The Sunday Eight O'Clock/His Job
THE little cab driver who used to come for me when, on rainy days, I took a taxi to save myself from the inclement weather was a cheerful soul. He was always careful, always courteous, always on time, always considerate of my comfort. He met me late one especially stormy night when the thermometer was down and the wind was cutting like a razor through the heaviest garments.
"Don't you get sick and tired of this dog's life?" I asked as he tucked me snugly into the back seat.
"Oh, no," he replied smiling, "you see it's my job."
The memory of his cheerful face and his suggestive words has helped me often since. When the days have been long, and the callers irritating and the problems difficult to solve, when I might have grown discouraged over the honest effort which resulted only in failure, I have tried to take it cheerfully because it was my job.
I don't know what your job is, for the problem of no two men in this world is quite the same. It may be getting to class regularly every day, or keeping up your college work while you earn a precarious living. It may be pursuing a difficult study or teaching a stupid class that you do not enjoy, or leading a clean life when a thousand passions are urging you on to the rocks. It may be fighting homesickness or discouragement or despondency or moral temptations or mental lethargy. I don't know what it is, but you do.
Very likely yours is not an easy job or at all times a pleasant one, and there will be all sorts of temptations to slight it, to evade its responsibilities, to put off its unpleasant, disagreeable features, to complain because it is more galling and exacting than other men's jobs. Usually, if we could only know we should discover that every job has its difficulties to be overcome and the reason we think otherwise is because we have never done the job.
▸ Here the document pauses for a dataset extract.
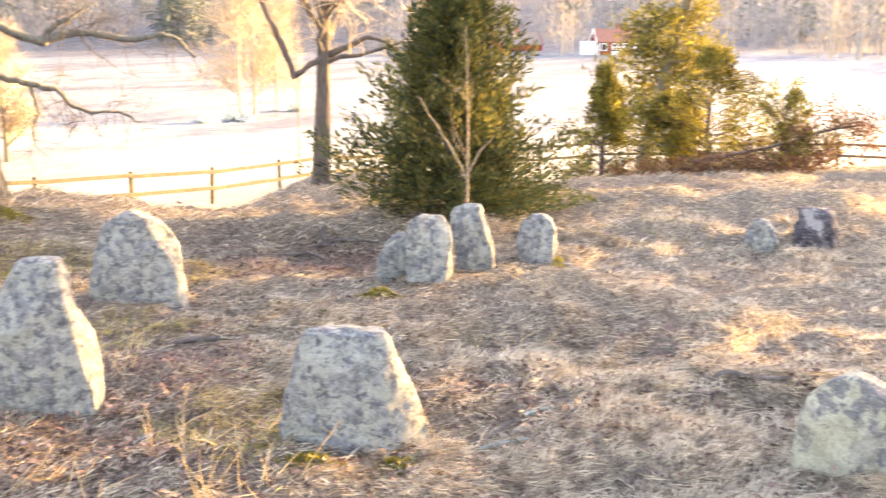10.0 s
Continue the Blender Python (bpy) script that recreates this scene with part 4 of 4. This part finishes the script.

No matter how difficult your job is, you will find it half done if when it presents itself you go at it cheerfully, energetically. The work that is taken up with determination and enthusiasm loses half its difficulty. And the best part of it all is that having done one job well you are getting yourself ready for another. It is an old, tried proverb that nothing so succeeds as success; nothing so strengthens us as doing some difficult task well.
I met the little cab driver yesterday; he had a new job and a better one, probably a more exacting one, but he was meeting his new problem in just as happy and cheerful a way as ever. He gave me courage.